The rule affected the vast majority of health care workers because it applied to any hospitals, doctors, or clinics that accept federal reimbursement or remunerations, like Medicare or Medicaid payments. It also affected insurance companies that participate in the health insurance market.
A group of states led by Texas, joined by several organizations, sued the Obama administration in a remote Texas district with only one presiding judge, who blocked the rule, so it never took effect. After Trump took office, HHS indicated that it would reverse the regulation in order to make the lawsuit moot.
The dispute is at the heart of a much larger national debate over what “sex” means: sex as identified by birth, gender identity, or other factors.
Many conservatives have insisted that if lawmakers intended for sex discrimination laws to address transgender people, they would have written such language explicitly into the bills, as they did in the Violence Against Women Act.

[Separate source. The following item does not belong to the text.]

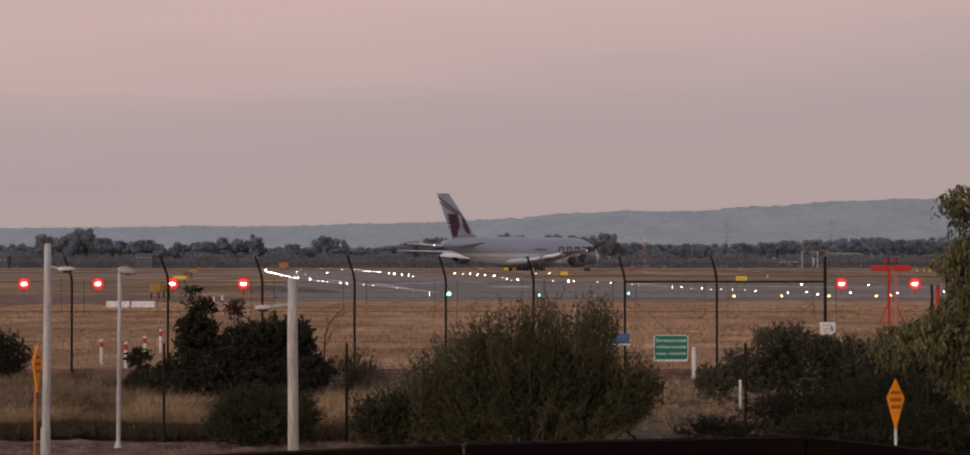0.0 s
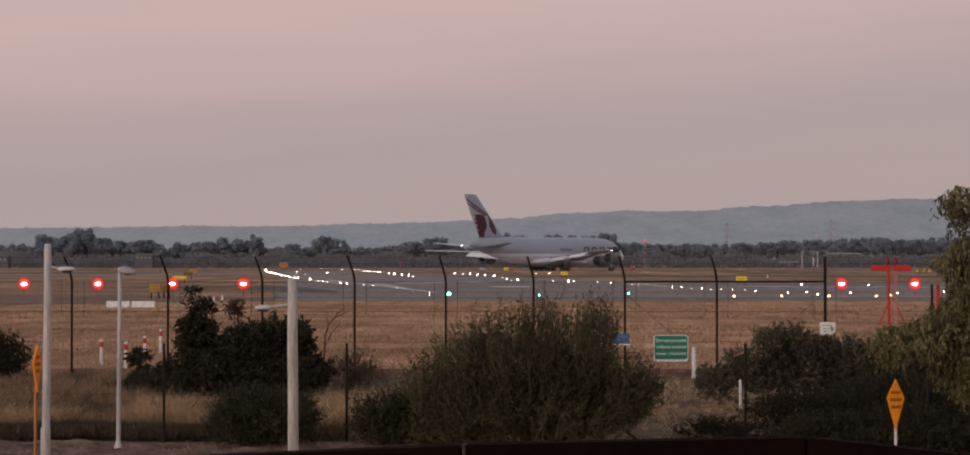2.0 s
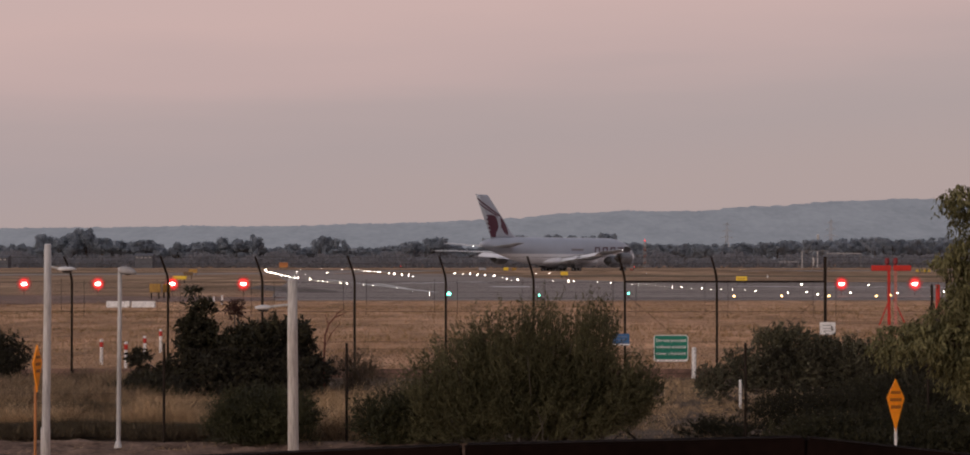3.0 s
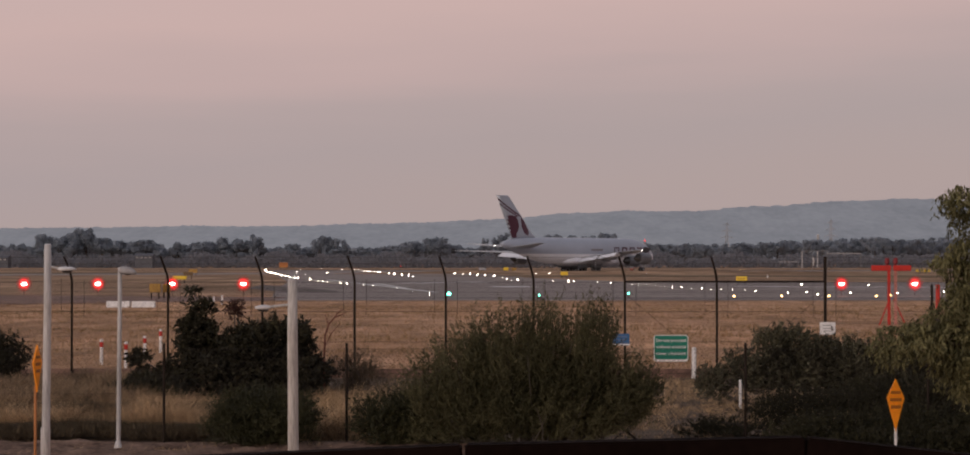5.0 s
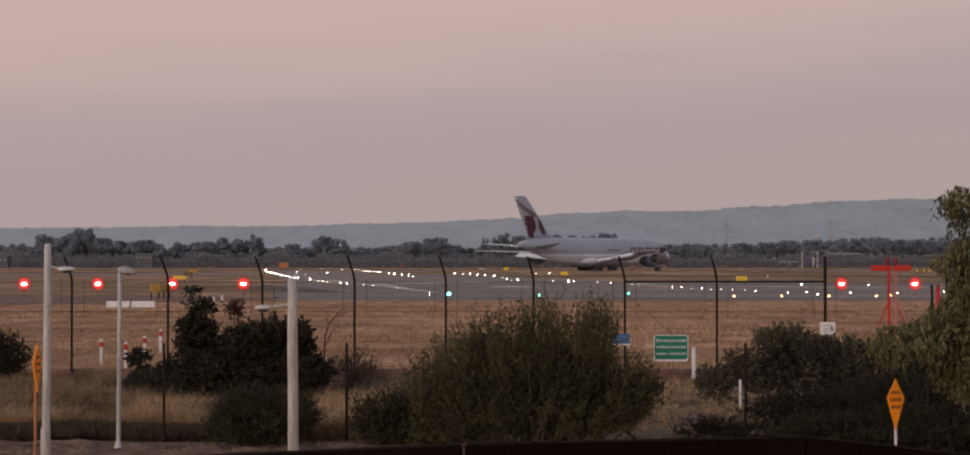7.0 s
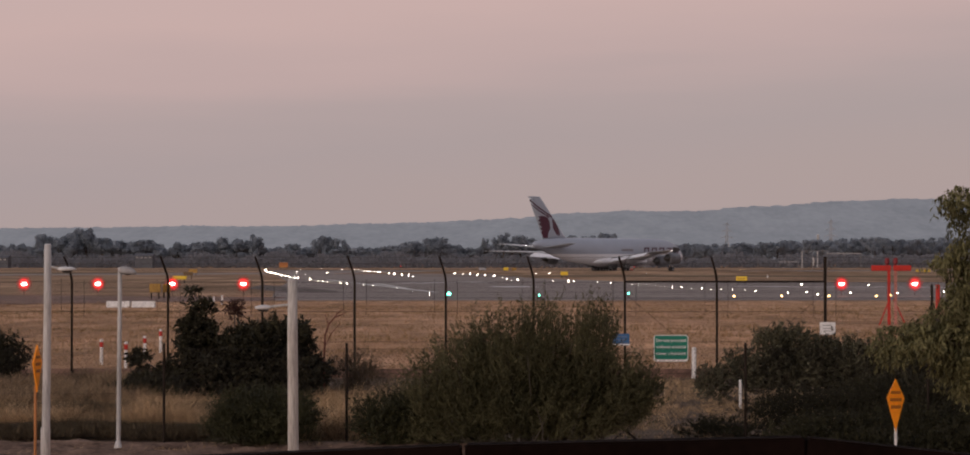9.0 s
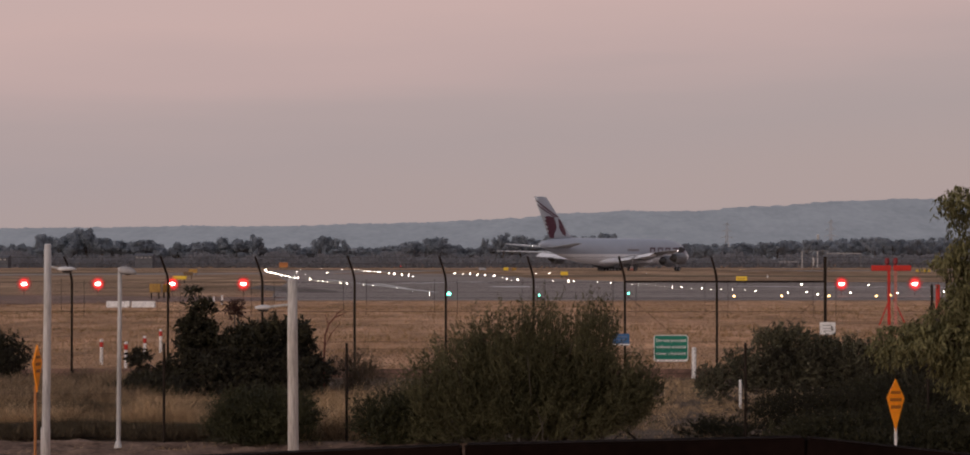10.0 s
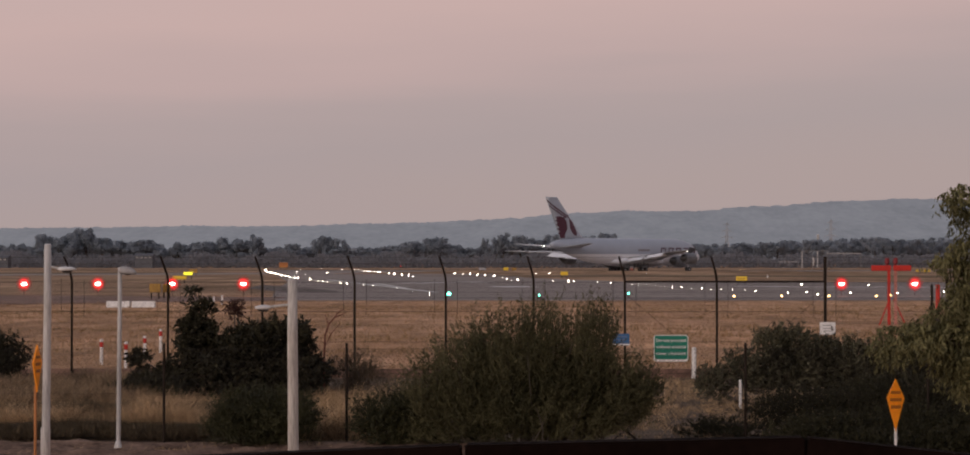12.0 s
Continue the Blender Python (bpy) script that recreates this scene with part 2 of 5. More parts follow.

“When Congress prohibited sex discrimination, it did so according to the plain meaning of the term, and we are making our regulations conform,” Roger Severino, director of HHS’s Office for Civil Rights, said in a statement in May 2019 about the draft rule. HHS added in a fact sheet that the rule is “returning to the government’s longstanding interpretation of ‘sex’ under the ordinary meaning of the word Congress used.”
But several courts have found that federal bans on “discrimination because of sex” cover bias over sexual orientation and gender identity as forms of illegal sex discrimination. For instance, several federal courts have ruled, trans people endured bias because their gender identities differed from their sex at birth, or they didn’t conform to gender stereotypes for someone of their birth sex.
The Trump administration, however, narrowed its definition of “biological sex” in March 2019 when the Defense Department released a policy banning most transgender people from the military. The policy defined “biological sex” as a “person’s biological status as male or based on chromosomes, gonads, hormones, and genitals.